American Vanguard Corporation
- Company type: Public company
- Traded as: NYSE: AVD
- Industry: Agrochemical
- Founded: 1967; 59 years ago
- Founders: Herbert A. Kraft and Glenn A. Wintemute
- Headquarters: Newport Beach, California, United States
- Area served: Worldwide
- Products: Agricultural chemicals including insecticides and fertilizers
- Number of employees: 845 (2023)
- Subsidiaries: AMVAC, AgNova, Agrinos, and AmGuard
- Website: www.american-vanguard.com

= American Vanguard Corporation =

Agrochemical manufacturer

American Vanguard Corporation, through its subsidiary AMVAC Chemical Corporation, is an American producer of agrochemicals and pesticide delivery systems.

The company was founded by Herbert A. Kraft and Glenn A. Wintemute, with the latter stepping down as president in 1994 and his son Eric Wintemute taking over as chairman and chief executive officer.

The company operates factories in Los Angeles and Axis, Alabama. American Vanguard trades on the New York Stock Exchange (NYSE) under the ticker symbol "AVD."

Products have included dichlorvos (DDVP), metam sodium, mevinphos, pentachloronitrobenzene (PCNB) and terbufos.

==History==
The company was founded in 1969 as a regional agrichemicals manufacturer in the United States. In 1971, it acquired Durham Chemical and formed the AMVAC subsidiary. In 1989 it acquired DuPont Phosdrin.
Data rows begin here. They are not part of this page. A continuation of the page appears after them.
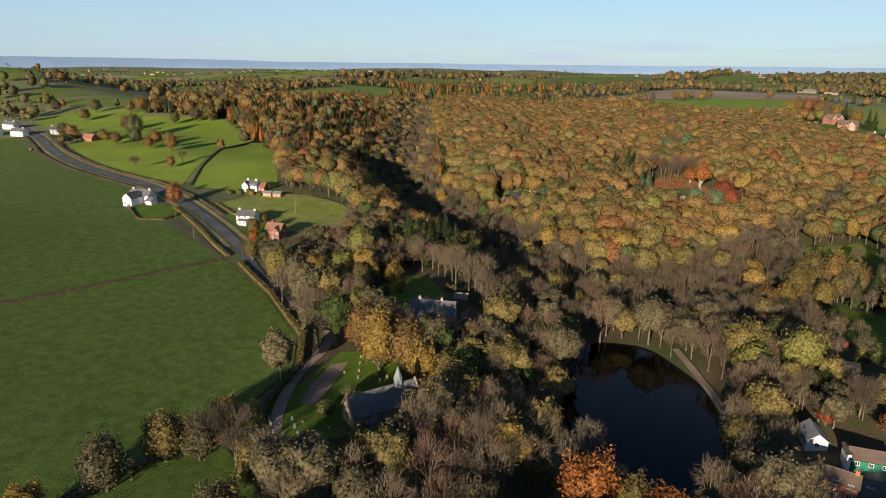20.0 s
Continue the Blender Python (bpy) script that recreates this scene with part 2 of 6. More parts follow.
M_EARTH = material("bare_earth", (0.11, 0.072, 0.045), (0.2, 0.14, 0.09), size=1.5, bump=0.6)
M_ASPHALT = material("asphalt", (0.055, 0.055, 0.057), (0.1, 0.1, 0.1), size=3.0, fine=0.05, bump=0.2, stain=((0.13, 0.12, 0.11), 9.0, 0.5))
M_GRAVEL = material("pale_gravel", (0.2, 0.175, 0.15), (0.34, 0.3, 0.26), size=2.0, fine=0.1, bump=0.4, stain=((0.2, 0.16, 0.12), 6.0, 0.5))
M_TRACK = material("dirt_track", (0.16, 0.11, 0.075), (0.3, 0.22, 0.15), size=1.5, bump=0.4)
M_VERGE = material("dry_verge", (0.17, 0.125, 0.05), (0.3, 0.235, 0.105), size=1.0, bump=0.8)
M_BRICK = material("red_brick", (0.24, 0.088, 0.05), (0.4, 0.16, 0.09), size=0.5, fine=0.25, bump=0.4, objects=0.5, stain=((0.2, 0.13, 0.1), 1.6, 0.5))
M_BUFF = material("pink_brick", (0.36, 0.2, 0.14), (0.5, 0.3, 0.21), size=0.5, fine=0.25, bump=0.3)
M_STONE = material("sandstone", (0.3, 0.19, 0.11), (0.5, 0.34, 0.21), size=0.6, fine=0.4, bump=0.5)
M_RENDER = material("white_render", (0.66, 0.63, 0.58), (0.83, 0.81, 0.77), size=1.2, bump=0.1, stain=((0.5, 0.46, 0.4), 2.2, 0.4))
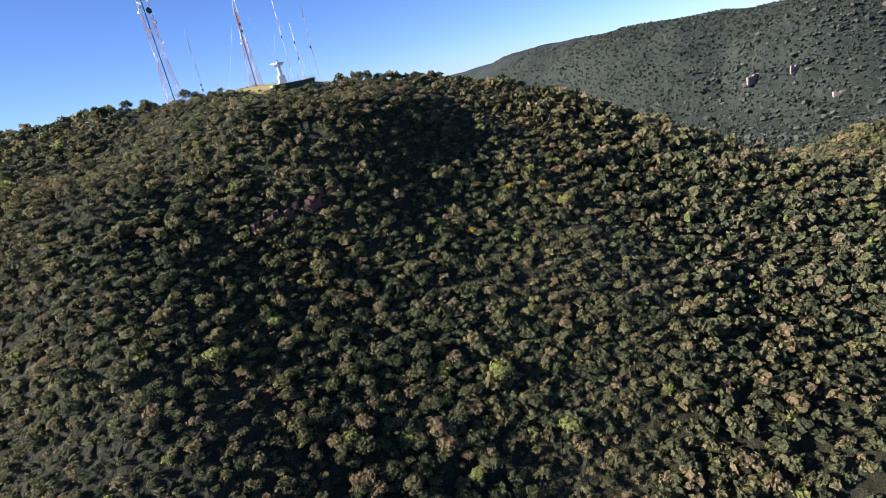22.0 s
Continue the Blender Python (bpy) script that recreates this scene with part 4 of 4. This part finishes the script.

In 1991, over 19,000 gallons of metam sodium manufactured by Amvac Chemical Corporation spilled from a train derailment into Shasta Lake. AMVAC settled resulting lawsuits for $2 million while Southern Pacific Transportation Company paid $30 million in settlements.

In 2001, AMVAC began producing the herbicide DCPA (Dimethyl tetrachloroterephthalate, trade name Dacthal) for the American market.

In 2007, Amvac paid $300,000 in a pre-trial settlement with six workers who were exposed to dibromochloropropane (DBCP) on a Dole Food Company-operated banana plantation in the 1970s.

In 2017, the company acquired the US rights to abamectin, Chlorothalonil, and paraquat from ADAMA Agricultural Solutions.

In 2018, the company acquired the US and Canada Bromacil business from Bayer Crop Science.

In August 2024, the Environmental Protection Agency (EPA) issued an emergency order to immediately remove DCPA from the market.